Signs You are an Eyepiece Junkie
In late 2000 there was a post in the usenet group Sci.Astro.Amateur about...
Signs You are an Eyepiece Junkie
Signs You are an Eyepiece Junkie
- You reply to Astromart ads of "telescope with eyepieces" with
"please send picture of eyepieces."
- You find it difficult to focus because you have a 20mm Nagler in one hand
and a 35mm Panoptic in the other.
- Your coat ONLY has 14 pockets.
- You 'lift' the fingerprint before cleaning as evidence at the next family
'trial'.
- You can carry your scope but must wheel the eyepiece box.

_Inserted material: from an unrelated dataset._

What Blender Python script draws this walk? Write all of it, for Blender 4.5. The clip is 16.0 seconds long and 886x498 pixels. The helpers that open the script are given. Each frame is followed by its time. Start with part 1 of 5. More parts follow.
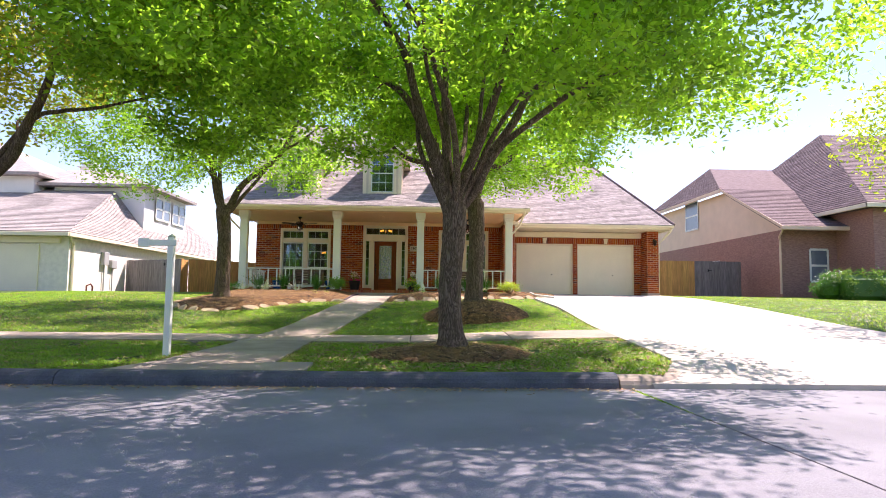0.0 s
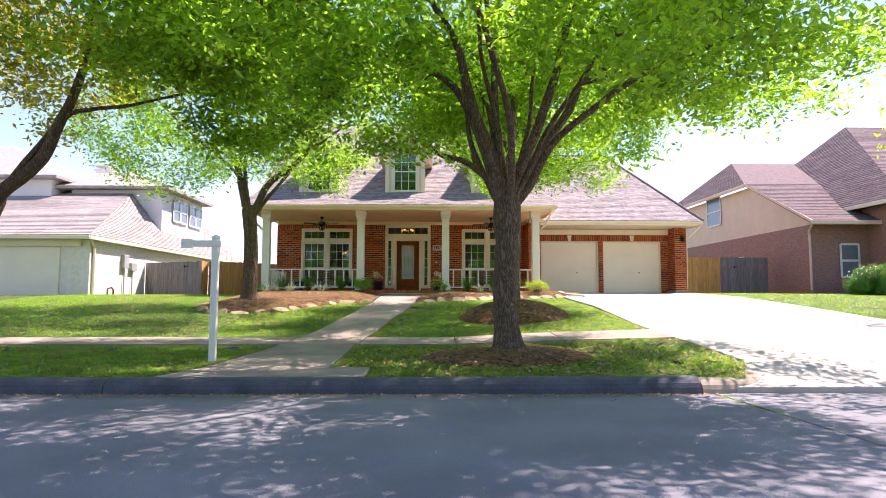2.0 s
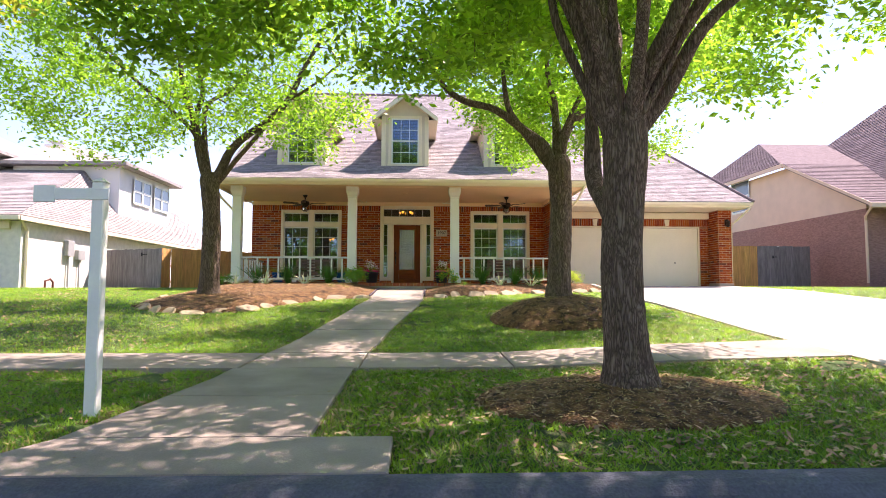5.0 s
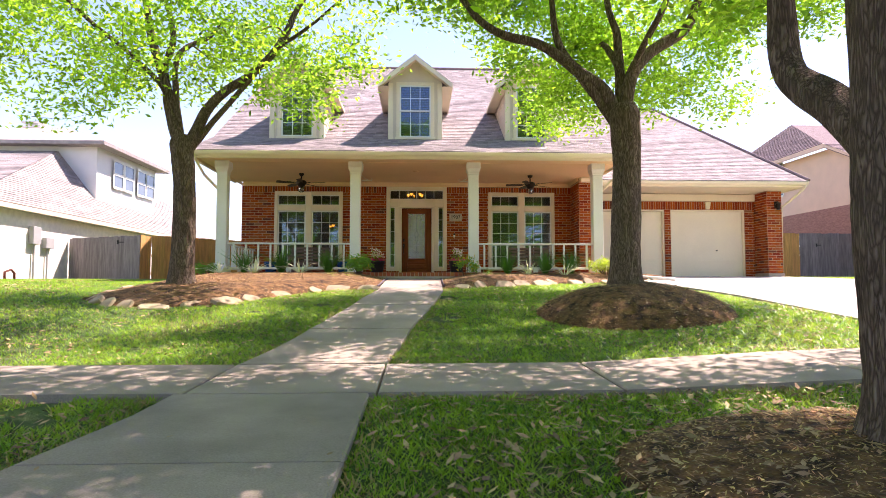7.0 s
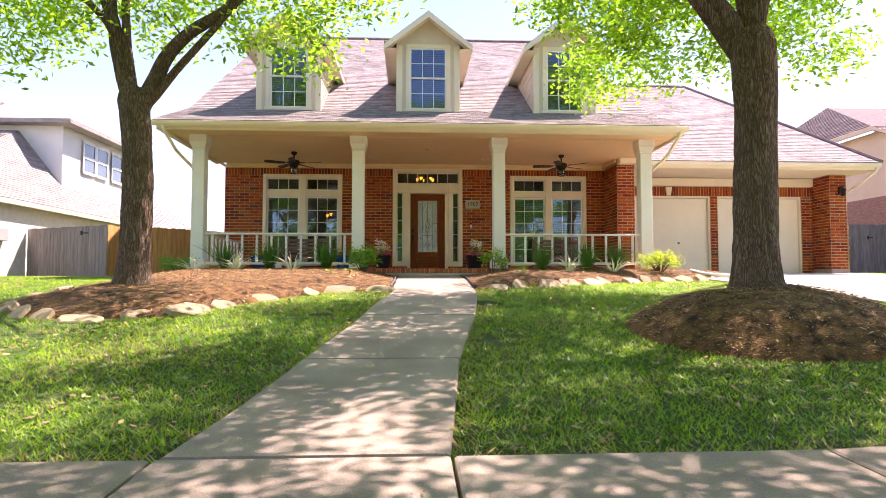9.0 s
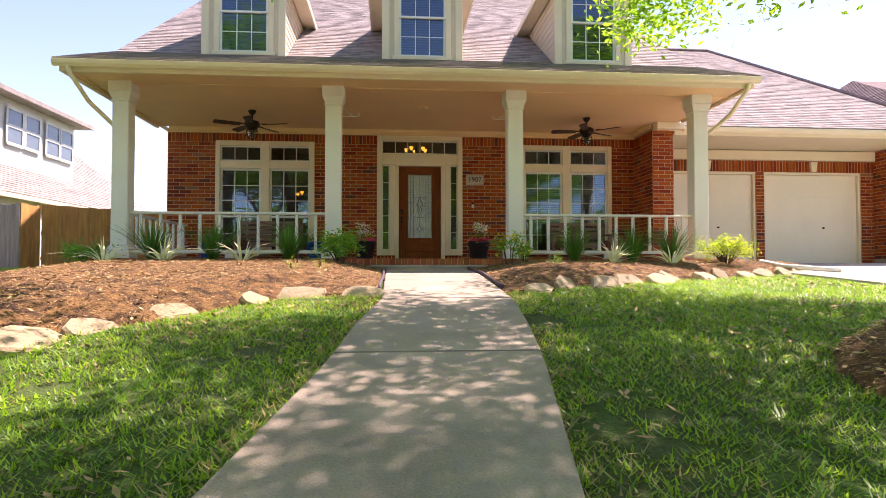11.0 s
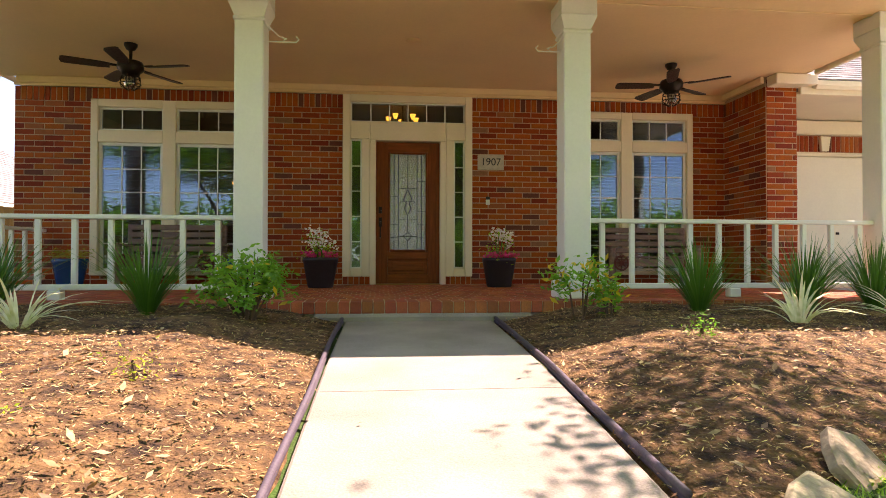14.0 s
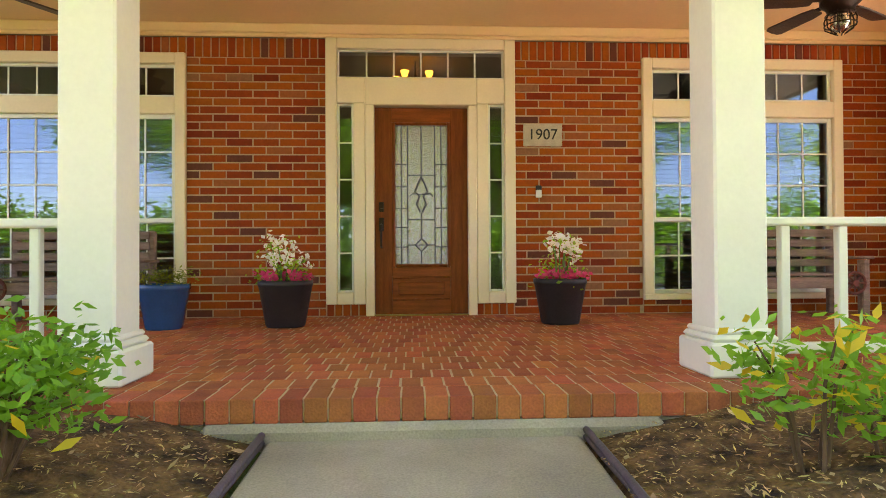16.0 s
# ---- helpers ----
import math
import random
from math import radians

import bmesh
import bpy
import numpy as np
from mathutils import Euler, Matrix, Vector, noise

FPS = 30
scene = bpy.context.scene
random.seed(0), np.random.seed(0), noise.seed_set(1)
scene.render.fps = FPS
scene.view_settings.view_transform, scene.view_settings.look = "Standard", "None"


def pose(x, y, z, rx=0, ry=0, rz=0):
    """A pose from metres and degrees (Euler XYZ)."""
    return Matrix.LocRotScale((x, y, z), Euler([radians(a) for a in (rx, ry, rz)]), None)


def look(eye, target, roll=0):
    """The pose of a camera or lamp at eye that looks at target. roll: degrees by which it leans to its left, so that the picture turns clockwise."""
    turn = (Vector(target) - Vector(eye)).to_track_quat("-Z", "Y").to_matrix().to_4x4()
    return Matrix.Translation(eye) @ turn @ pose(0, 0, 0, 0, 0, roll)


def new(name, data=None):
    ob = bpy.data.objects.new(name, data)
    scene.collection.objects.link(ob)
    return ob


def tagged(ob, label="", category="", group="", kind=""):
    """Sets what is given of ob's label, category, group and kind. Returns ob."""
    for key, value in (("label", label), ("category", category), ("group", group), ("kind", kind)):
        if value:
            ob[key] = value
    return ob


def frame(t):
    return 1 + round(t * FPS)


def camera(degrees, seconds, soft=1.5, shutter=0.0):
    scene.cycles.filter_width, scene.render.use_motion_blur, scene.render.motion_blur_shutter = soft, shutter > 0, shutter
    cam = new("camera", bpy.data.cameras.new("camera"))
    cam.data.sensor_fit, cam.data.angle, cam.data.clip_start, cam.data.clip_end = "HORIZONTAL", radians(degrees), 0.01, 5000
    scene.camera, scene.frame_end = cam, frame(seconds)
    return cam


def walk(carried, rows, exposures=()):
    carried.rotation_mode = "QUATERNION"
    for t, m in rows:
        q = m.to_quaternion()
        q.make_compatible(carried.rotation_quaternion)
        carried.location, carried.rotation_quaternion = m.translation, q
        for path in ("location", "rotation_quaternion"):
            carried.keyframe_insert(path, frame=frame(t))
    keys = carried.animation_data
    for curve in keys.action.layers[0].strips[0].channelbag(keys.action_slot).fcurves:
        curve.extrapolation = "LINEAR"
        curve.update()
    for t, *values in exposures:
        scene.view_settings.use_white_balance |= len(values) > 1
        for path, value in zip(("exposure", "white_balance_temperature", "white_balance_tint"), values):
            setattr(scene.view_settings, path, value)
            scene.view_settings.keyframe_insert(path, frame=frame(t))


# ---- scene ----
cam = camera(71.6, 16.0, soft=0.9)
PATH = [
    (0, (1.701, -26.517, -0.267), (1.760, -24.524, -0.108), 0.7),
    (0.5, (1.354, -26.497, -0.260), (1.452, -24.506, -0.098), 0.5),
    (1, (1.149, -26.494, -0.260), (1.238, -24.502, -0.096), 0.3),
    (1.5, (1.137, -26.421, -0.218), (1.188, -24.428, -0.060), 0.4),
    (2, (1.022, -26.070, -0.256), (1.058, -24.077, -0.099), 0.1),
    (2.5, (0.916, -25.502, -0.249), (0.940, -23.508, -0.095), 0.0),
    (3, (0.769, -24.832, -0.220), (0.817, -22.838, -0.073), 0.0),
    (3.5, (0.657, -24.185, -0.205), (0.722, -22.191, -0.064), 0.3),
    (4, (0.553, -23.526, -0.188), (0.639, -21.532, -0.051), 0.2),
    (6.5, (0.137, -20.189, -0.328), (0.212, -18.195, -0.196), -0.0),
    (7, (0.029, -19.612, -0.344), (0.112, -17.618, -0.225), -0.0),
    (7.5, (-0.040, -18.974, -0.348), (0.061, -16.980, -0.225), -0.0),
    (8, (-0.146, -18.355, -0.290), (-0.044, -16.362, -0.174), -0.3),
    (8.5, (-0.274, -17.675, -0.284), (-0.176, -15.681, -0.169), -0.0),
    (9, (-0.416, -16.959, -0.254), (-0.317, -14.964, -0.153), -0.0),
    (11.5, (-0.614, -13.045, -0.081), (-0.432, -11.054, -0.030), 0.1),
    (12, (-0.605, -12.221, -0.002), (-0.405, -10.231, 0.042), 0.2),
    (12.5, (-0.544, -11.420, 0.063), (-0.322, -9.433, 0.105), 0.1),
    (13, (-0.514, -10.646, 0.157), (-0.287, -8.660, 0.198), 0.2),
    (13.5, (-0.462, -9.903, 0.294), (-0.226, -7.917, 0.325), 0.2),
    (14, (-0.386, -9.184, 0.393), (-0.188, -7.194, 0.423), 0.1),
    (14.5, (-0.343, -8.472, 0.445), (-0.148, -6.482, 0.472), -0.0),
    (15, (-0.257, -7.732, 0.506), (-0.082, -5.740, 0.533), -0.0),
    (15.5, (-0.168, -6.991, 0.574), (-0.017, -4.997, 0.598), -0.1),
    (16, (-0.103, -6.277, 0.601), (-0.001, -4.280, 0.625), -0.3),
]
EXPOSURES = [(0, 1.23, 6600, 33), (3.5, 1.38, 6650, 34), (7, 1.53, 6800, 38), (9, 1.63, 7000, 40), (11.5, 1.2, 7100, 37), (12.5, 0.88, 7200, 37), (13.5, 1.2, 7150, 35), (14.5, 1.98, 7350, 35), (15.2, 2.41, 7550, 35), (16, 2.73, 7650, 37)]
walk(cam, [(t, look(eye, target, roll)) for t, eye, target, roll in PATH], EXPOSURES)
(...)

- You only need two more eyepieces to fill the 0.1mm focal length gaps from
2mm to 60mm range.
- Al Nagler looks YOU up at star parties.
- While towing your wife's car to the garage, you are seriously trying to
convince her that $3000 for used Zeiss orthos is a good deal!
- You have an eyepiece in your lunch box - just in case.
- Your spouse refers to your eyepiece case as 'Glass Acres.'
- You have a framed photo of a Nagler on your wall.
- You look through the toilet paper tube before tossing it in the trash.
- On your Life Insurance policy you name Al Nagler as your sole beneficiary.
- Your kids ride in the trunk...eyepieces in the child car seat.
- Whenever someone wins $5000 on Jeopardy you think,"Wow I could buy
10 Nagler 20mm's with that!"
- Name of first child: "Plossl."
- Whenever Orion Telescope gets an envelope with your name on it they wildly
high-five each other and close shop for the day.
- Automatic hair pulling fist fight whenever someone mispronounces Koenig.
- Your spouse and relatives ask what you're ordering and you say "uh...
nothin."
- You sell your car to finance a new set of Radians.
- You get Christmas cards from all the leading eyepiece makers.
- You have bumper sticker that reads, "Life is like a Rini eyepiece...
You never know what you're going to get.